Take a look at some of the craft ideas from these magnificent eight websites in today’s ‘Hello Monday assembly’ video. Thank you to you all for your wonderful, creative and inspirational ideas.
darrellwakelam.co.uk - An awesome site! I highly recommend Darrell Wakelam, what an exceptionally talented artist. He makes the most extraordinary models from sticking together bits of paper and cardboard! I spotted a ‘Hungry Caterpillar’ and a ‘Cardboard Flytrap’ in amongst his outstanding collection. These can be made from paper plates, egg boxes and toilet roll tubes. An excellent way to recycle and enjoy at the same time.
www.bbc.co.uk/gardening/gardening_with_children - Scent trails, building a wormery and even keeping a pet dandelion! Lots of fun and interesting learning.
www.thespruce.com - Easy activities such as grow your own celery, pot your own garlic and grow ornamental sweet potatoes. There are plenty of mini projects that involve small containers and can be done indoors, well worth a look.
woodlandtrust.org.uk - Messy mud kitchens to cook up a classic mud pie and happy nature faces! The ‘nature’ birthday cards are special and can be made and sent with love to people you miss. I loved the idea of the fairy doors. Children can make their own special garden fairy doors from lolly sticks and dot around the garden or house.
kidsgardening.org - One of the most simple and creative activities that many children will enjoy on this website, soil art! All ages can produce works of wonder. So many simple activities with clear instructions for the whole family to enjoy.

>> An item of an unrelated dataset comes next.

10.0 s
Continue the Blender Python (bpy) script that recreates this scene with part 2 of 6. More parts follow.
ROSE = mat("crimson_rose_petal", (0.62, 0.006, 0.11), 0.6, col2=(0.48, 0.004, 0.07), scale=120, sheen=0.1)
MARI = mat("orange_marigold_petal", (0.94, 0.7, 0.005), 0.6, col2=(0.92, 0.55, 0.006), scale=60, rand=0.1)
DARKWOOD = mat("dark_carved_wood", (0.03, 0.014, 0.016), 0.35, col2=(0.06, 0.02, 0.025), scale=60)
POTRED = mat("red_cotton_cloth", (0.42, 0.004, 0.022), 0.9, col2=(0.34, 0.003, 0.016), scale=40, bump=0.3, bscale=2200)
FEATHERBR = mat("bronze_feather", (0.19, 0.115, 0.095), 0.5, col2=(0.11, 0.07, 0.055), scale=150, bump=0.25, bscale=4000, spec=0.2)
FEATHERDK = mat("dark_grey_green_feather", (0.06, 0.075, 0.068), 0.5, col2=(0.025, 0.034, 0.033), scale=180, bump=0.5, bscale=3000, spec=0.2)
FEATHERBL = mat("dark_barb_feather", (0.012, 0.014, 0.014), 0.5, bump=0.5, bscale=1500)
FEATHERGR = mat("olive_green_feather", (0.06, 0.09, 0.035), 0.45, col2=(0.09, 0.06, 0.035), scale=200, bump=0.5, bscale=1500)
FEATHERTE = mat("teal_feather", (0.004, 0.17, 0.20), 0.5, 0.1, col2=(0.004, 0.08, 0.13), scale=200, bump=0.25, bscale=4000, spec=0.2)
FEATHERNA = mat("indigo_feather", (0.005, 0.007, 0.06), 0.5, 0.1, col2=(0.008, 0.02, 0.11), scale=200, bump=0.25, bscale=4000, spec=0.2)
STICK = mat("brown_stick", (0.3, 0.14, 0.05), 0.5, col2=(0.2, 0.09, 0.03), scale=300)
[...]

nationaltrust.org.uk – ‘50 Activities to do in your back garden’. Be a Queen and wear a ‘hand made’ wild crown or even a wild bracelet! Create ‘wild art’ displays with twigs and leaves. See if you can complete all 50 activities in isolation.
wonderadventures.co.uk - Fun and free garden adventures including painting stones and ice cube fun!

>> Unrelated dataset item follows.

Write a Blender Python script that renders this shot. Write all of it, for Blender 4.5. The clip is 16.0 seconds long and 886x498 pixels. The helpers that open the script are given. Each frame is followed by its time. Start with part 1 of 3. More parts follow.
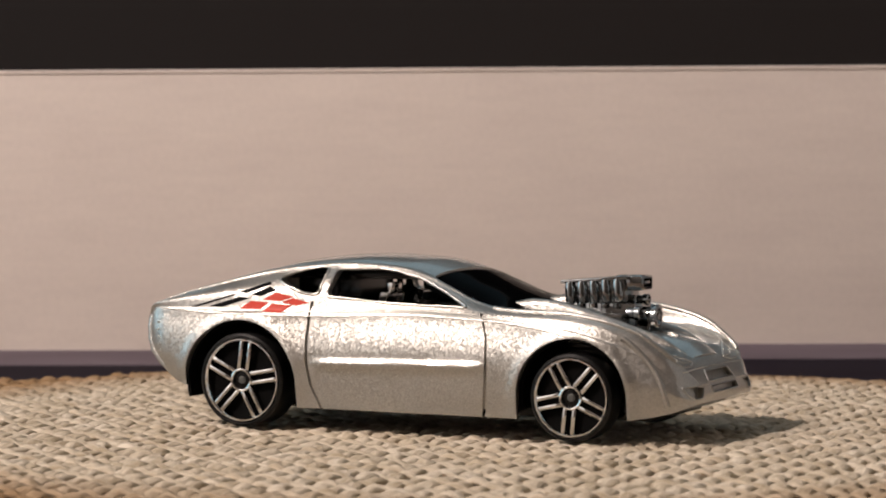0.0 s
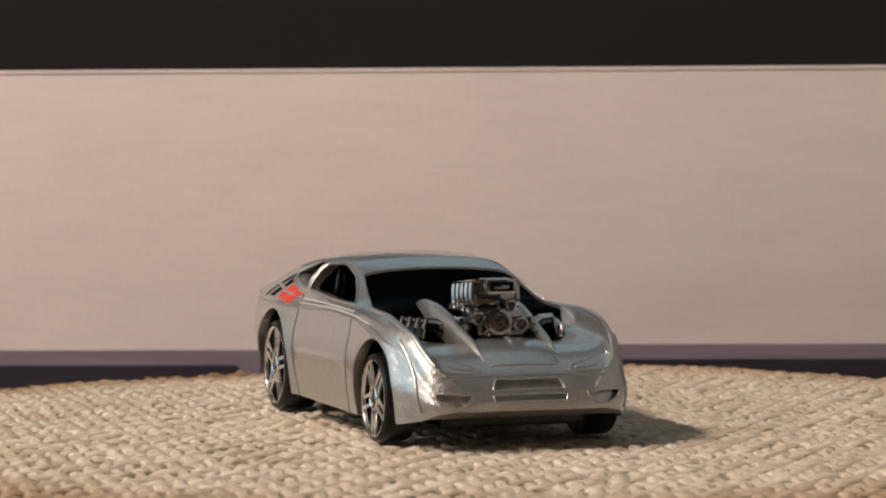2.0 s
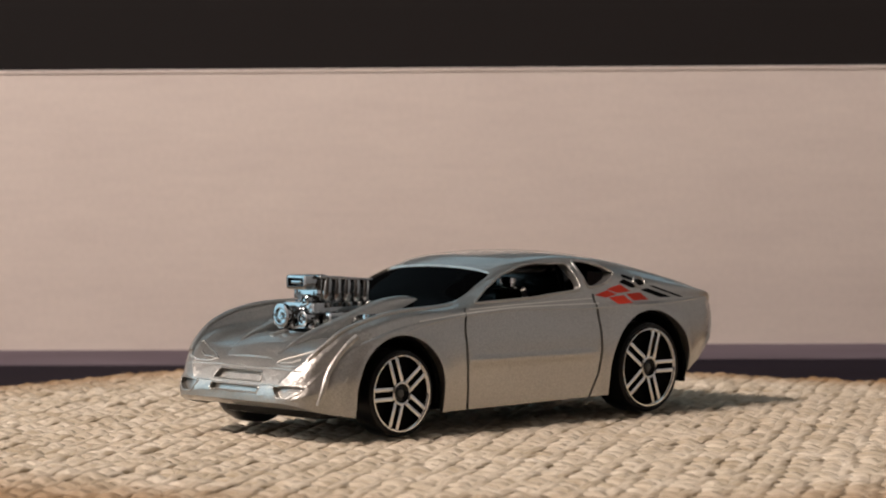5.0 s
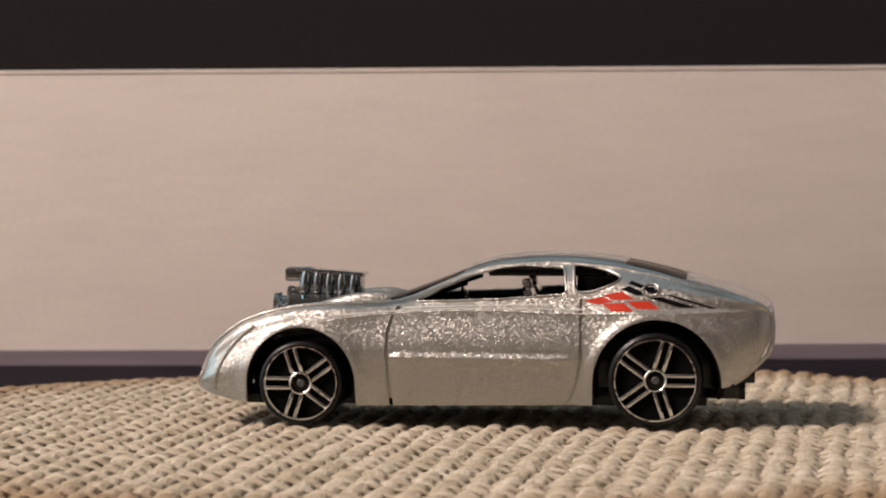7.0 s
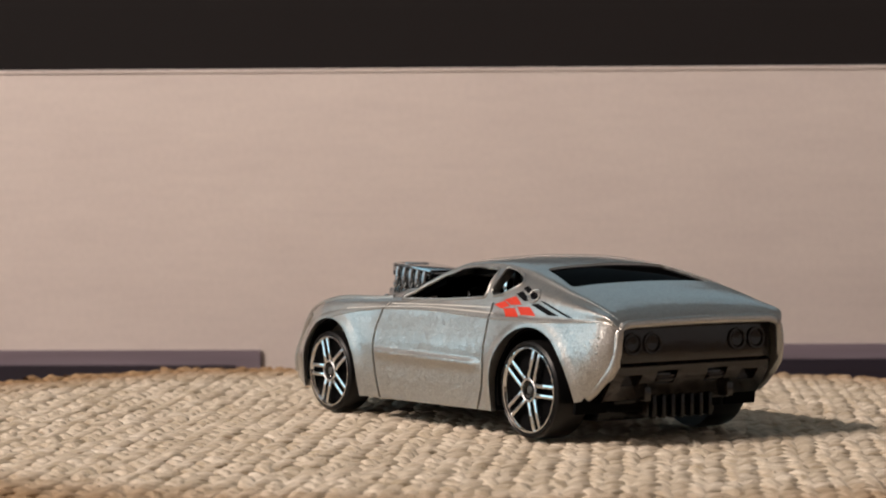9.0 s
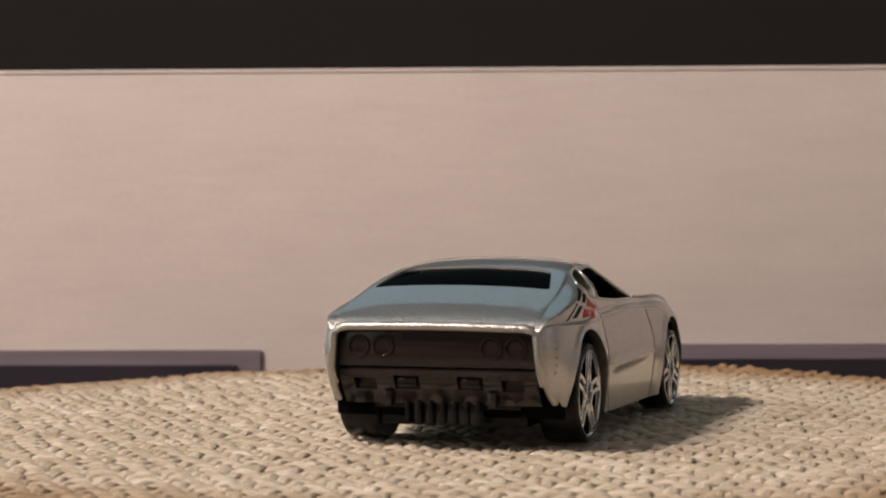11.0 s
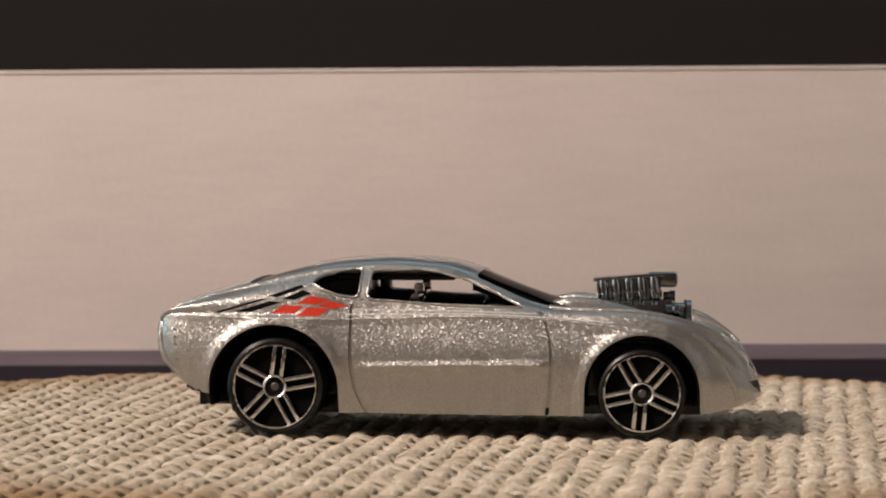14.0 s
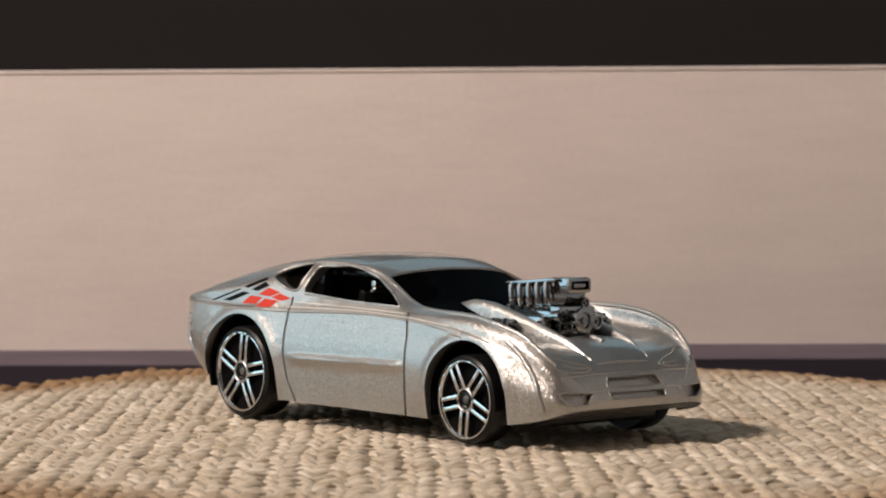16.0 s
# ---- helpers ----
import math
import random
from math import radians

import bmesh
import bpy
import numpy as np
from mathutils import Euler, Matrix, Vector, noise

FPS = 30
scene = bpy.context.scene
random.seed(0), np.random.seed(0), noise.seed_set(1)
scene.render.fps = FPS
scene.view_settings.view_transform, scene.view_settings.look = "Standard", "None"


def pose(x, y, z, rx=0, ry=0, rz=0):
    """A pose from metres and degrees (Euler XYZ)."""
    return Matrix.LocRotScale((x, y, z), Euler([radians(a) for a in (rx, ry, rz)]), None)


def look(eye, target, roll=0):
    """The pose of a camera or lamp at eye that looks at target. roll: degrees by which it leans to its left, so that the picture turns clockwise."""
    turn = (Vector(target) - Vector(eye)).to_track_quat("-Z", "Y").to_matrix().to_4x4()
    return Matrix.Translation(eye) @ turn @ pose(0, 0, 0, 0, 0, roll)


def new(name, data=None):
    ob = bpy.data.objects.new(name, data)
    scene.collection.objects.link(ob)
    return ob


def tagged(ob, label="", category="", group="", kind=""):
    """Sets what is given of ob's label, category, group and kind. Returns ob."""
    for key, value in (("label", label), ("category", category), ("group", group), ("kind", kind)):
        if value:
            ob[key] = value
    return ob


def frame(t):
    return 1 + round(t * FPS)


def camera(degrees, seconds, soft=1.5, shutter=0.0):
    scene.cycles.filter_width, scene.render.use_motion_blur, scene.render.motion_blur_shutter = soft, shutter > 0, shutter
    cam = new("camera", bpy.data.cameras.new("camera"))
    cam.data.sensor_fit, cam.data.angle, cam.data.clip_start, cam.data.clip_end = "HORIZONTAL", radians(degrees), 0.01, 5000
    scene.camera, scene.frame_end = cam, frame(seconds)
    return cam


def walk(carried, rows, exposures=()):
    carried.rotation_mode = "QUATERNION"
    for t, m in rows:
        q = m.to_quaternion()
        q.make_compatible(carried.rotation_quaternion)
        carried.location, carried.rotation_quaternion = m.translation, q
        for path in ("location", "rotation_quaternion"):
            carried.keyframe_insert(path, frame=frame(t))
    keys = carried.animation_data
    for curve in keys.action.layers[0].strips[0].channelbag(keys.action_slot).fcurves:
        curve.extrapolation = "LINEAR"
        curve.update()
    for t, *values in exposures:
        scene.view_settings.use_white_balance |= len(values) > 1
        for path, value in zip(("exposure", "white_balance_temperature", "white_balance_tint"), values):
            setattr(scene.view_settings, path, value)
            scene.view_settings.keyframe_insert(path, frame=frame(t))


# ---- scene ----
from mathutils.bvhtree import BVHTree

MM = 0.001
EYE = Vector((0.0, -0.37393, 0.03712))
WAY = Vector((-math.sin(0.01221), math.cos(0.01221), -math.tan(0.03808)))
cam = camera(18.0, 16.0, soft=2.0)
cam.data.dof.use_dof, cam.data.dof.focus_distance, cam.data.dof.aperture_fstop = True, 0.362, 70.0
walk(cam, [(0, look(EYE, EYE + WAY, -0.142)), (16, look(EYE, EYE + WAY, -0.142))])

# the turntable's angle in degrees, second by second
TURN = [(0, -24.61), (0.5, -37.04), (1, -48.6), (1.5, -59.75), (2, -70.7), (2.5, -81.33), (3, -91.75), (3.5, -102.2),
        (4, -113.0), (4.5, -123.9), (5, -135.4), (5.5, -147.6), (6, -160.2), (6.5, -173.2), (7, -185.7), (7.5, -197.4),
        (8, -209.3), (8.5, -221.8), (9, -234.7), (9.5, -247.6), (10, -260.4), (10.5, -273.1), (11, -286.5), (11.5, -300.2),
        (12, -313.9), (12.5, -327.28), (13, -340.2), (13.5, -352.7), (14, -364.7), (14.5, -376.3), (15, -387.5),
        (15.5, -398.4), (16, -409.14)]
OFF = Vector((0.0007, 0.00614, 0.0))   # where the axis passes, seen from the car


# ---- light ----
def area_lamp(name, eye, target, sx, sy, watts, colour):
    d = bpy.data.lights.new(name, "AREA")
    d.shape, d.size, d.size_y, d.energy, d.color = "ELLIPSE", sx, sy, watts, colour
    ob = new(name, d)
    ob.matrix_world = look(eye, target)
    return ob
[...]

www.rhs.org.uk/education-learning - I loved the pressed flower picture frames, butterfly crop protector, scarecrows and simple animal leaf pictures. Really easy to find the materials and have a go!
Gardening week is all about getting outside, learning and having fun. You could always, however, extend the craft activities with some of the following as part of your homeschooling:
- Garden scavenger hunts. Many of the above sites include these but you could make up your own lists of objects, smells and textures. Be nature detectives and go on the hunt for particular coloured leaves, different shapes and sizes. Collect different numbers of leaves for counting/bar chart Maths activities. Measure the heights of different plants in the garden, taller and smaller challenges. If using the senses, be careful with taste and anything unknown, but this is a great one for learning about vegetables and herbs.
- Write instructions for the treasure hunt, giving directions on where to start and finish in the garden. Children can also design their own ‘Treasure hunt Garden maps’ using pictures and symbols for someone to follow. Record the directions onto a phone for someone to follow the clues.
- ‘2020 Garden Time capsules’ from the Isolation period! This would be fun and perhaps to dig up in years to come. You could include photos of families, empty toilet rolls, face masks, painted pebbles with NHS designs, zoom screenshots, newspaper stories and even a letter about what is happening in your house that day! In years to come, the Isolation Period could give Jurassic archaeological digs a run for their money! As a family, make a list of all the items everyone wants to include. Sow some family memories for you all to share.
- ‘Behind the Secret Garden Fairy Gate…’ Who lives behind the secret garden gate? Use the fairy gate craft idea as a stimulus to write stories and poems that you can share in isolation and look back on as happy family memories. The stories could be included into a nature garden craft book.
- Royal Garden tea party, dressed in your wild crowns and gowns! The role play is endless. Thorny crafty crowns or delicate daisy crowns, the choice is yours. Decorate your garden or house with all of the wonderful garden craft you have created this week and celebrate having this time together.
- Scarecrow characters. Make all sorts of characters from books you are reading or even people from your own family. Let the story writing in the garden commence!
- I am beautiful! Write a poem/song about what makes you or someone in your family beautiful inside. Think about the roots that cannot be seen and how our hearts and minds are not on show. If we feed them well, we can blossom into beautiful human beings on the inside and out. Healthy minds, bodies and hearts. Perform your song/poem at the Royal Garden tea party.
- Climate Change – Jolly Green Gardeners! I discovered the wonder of the tea bag this week. I found out that tea bags have nutrients that act as natural fertiliser for the soil. Your flowers and plants will blossom, so do not throw them away. The smell also apparently keeps vermin away and can be added to compost heaps. Tea bags retain water and keep the roots healthy and help potted seeds to grow. Children could design posters on reducing carbon footprint by growing our own fruit and veg such as strawberries or green beans. Design leaflets about why it is important to look after trees and plants. They are the natural habitats of wildlife such as bees, caterpillars, birds and butterflies.
- Super Scientists. Draw and label different parts of flowers and trees using magnifying glasses. Lead a lesson for your family and present your findings.
In our ‘Hello Monday’ assembly today we look at the simple daisy flower and how it teaches us resilience during isolation. We may sometimes get sad during the lockdown period but we learn to come back stronger, just like the daisy flower. We look at how you can bounce back, like a daisy does! Daisies are pretty flowers that make us smile. Daisies remind us that there is beauty all around us in our world, sometimes we just have to look a little more closely. It really is a wonderful world.
Mrs Hart, Adviser to Child of Wales.